Attached is a sample from the 1934 edition available on line.

 

[Tmoose]

"Trying to get a better feel on how bad a solid pulley could be or if on the right motor if it could really be a non issue, but if it is then why would the OEM have wasted the time and development on it? "


There is some middle ground. Not dangerous, but "nicer."
Original Studebaker V8. Image attached.

 

[Tmoose]

"Trying to get a better feel on how bad a solid pulley could be or if on the right motor if it could really be a non issue, but if it is then why would the OEM have wasted the time and development on it? "


There is some middle ground. Not dangerous, but "nicer."
Original Chevy V8 265 CID 1955.

As bore and stroke increased over the years up to 400 CID, and crank material and design changed, the "necessity" of a damper likely grew as well.

 

[FeX32]

Tmoose,
I also have DH's text. It is good for sure.

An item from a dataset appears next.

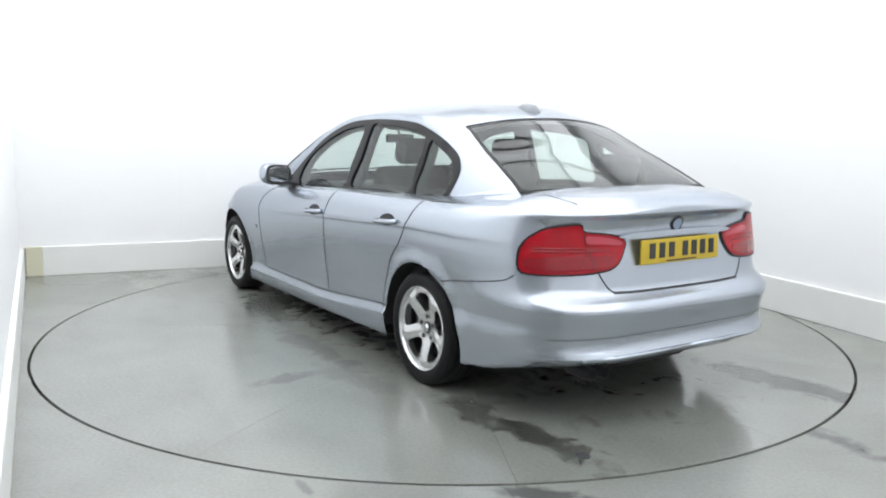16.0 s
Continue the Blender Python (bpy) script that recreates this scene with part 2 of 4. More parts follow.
def patch(poly, lift, spacing=0.03, sink=0.004, holes=()):
    """A sheet with an edge: the outline poly in a plane, less its holes, laid on a surface by lift(u, v, down)."""
    pts, edges = [], []
    for loop in (poly, *holes):
        k0, m = len(pts), len(loop)
        pts += [Vector((p[0], p[1])) for p in loop]
        edges += [(k0 + k, k0 + (k + 1) % m) for k in range(m)]
    us, vs = [p[0] for p in poly], [p[1] for p in poly]
    u = min(us) + spacing / 2
    while u < max(us):
        v = min(vs) + spacing / 2
        while v < max(vs):
            if inside((u, v), poly) and not any(inside((u, v), h) for h in holes):
                if min((Vector((u, v)) - p).length for p in pts[: sum(len(l) for l in (poly, *holes))]) > spacing * 0.4:
                    pts.append(Vector((u, v)))
            v += spacing
        u += spacing
    vv, ee, ff, *_ = delaunay_2d_cdt(pts, edges, [], 0, 1e-5)
    tris = [f for f in ff if inside(sum((vv[k] for k in f), Vector((0, 0))) / len(f), poly) and not any(inside(sum((vv[k] for k in f), Vector((0, 0))) / len(f), h) for h in holes)]
    bm = bmesh.new()
    top = [bm.verts.new(lift(p.x, p.y, 0.0)) for p in vv]
    for f in tris:
        try:
            bm.faces.new([top[k] for k in f])
        except ValueError:
            pass
    bmesh.ops.delete(bm, geom=[v for v in bm.verts if not v.link_faces], context="VERTS")
    if sink:
        rim = [e for e in bm.edges if len(e.link_faces) == 1]
        where = {v: k for k, v in enumerate(top) if v.is_valid}
        low = {}
        for e in rim:
            for v in e.verts:
                if v not in low:
                    p = vv[where[v]]
                    low[v] = bm.verts.new(lift(p.x, p.y, sink))
        for e in rim:
            a, b = e.verts
            bm.faces.new((a, b, low[b], low[a]))
    bmesh.ops.recalc_face_normals(bm, faces=bm.faces)
    tops = [f for f in bm.faces if len(f.verts) == 3]
    mu, mv = sum(p[0] for p in poly) / len(poly), sum(p[1] for p in poly) / len(poly)
    out = lift(mu, mv, 0.0) - lift(mu, mv, 0.01)
    if sum((f.normal * f.calc_area() for f in tops), Vector()).dot(out) < 0:
        bmesh.ops.reverse_faces(bm, faces=bm.faces)
    for f in bm.faces:
        f.smooth = True
    for e in bm.edges:
        if len(e.link_faces) == 2 and e.calc_face_angle(0) > 0.7:
            e.smooth = False
    return bm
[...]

Nestorides' text has the best engineering info on torsional dampers though. Some I never considered before were; viscous shear damper and slipping torque damper.

yoshimitsuspeed,
Each damper or absorber is designed for a particular engine. There can be considerable effort to design for a specific application.
There are cases when one is applicable to several engines. But this should be properly evaluated.
Maybe the viscus shear type or the simple tuned damped disc might be less sensitive.

A thought; In practice, has anyone come accross a pendulum damper fitted to the opposite end of the C/S to the flywheel? Like in the case on this side or just before the timing drive or accessory drive pulley?
It is illustrated in Nestorides' text like this but I cannot find an actual product in this location.

 

[Tmoose]

Hi FeX32,

" Some I never considered before were; viscous shear damper and slipping torque damper. "

Mercedes 300 SL "Gullwing" W198 used a friction crankshaft damper.

https://www.niemoeller.de/en/300SL/300SL/B040/3/c03141-schleifscheibe-f-schwingungsdaempf

Note the thick inertial disk that still pales compared to the large diameter fixed disk.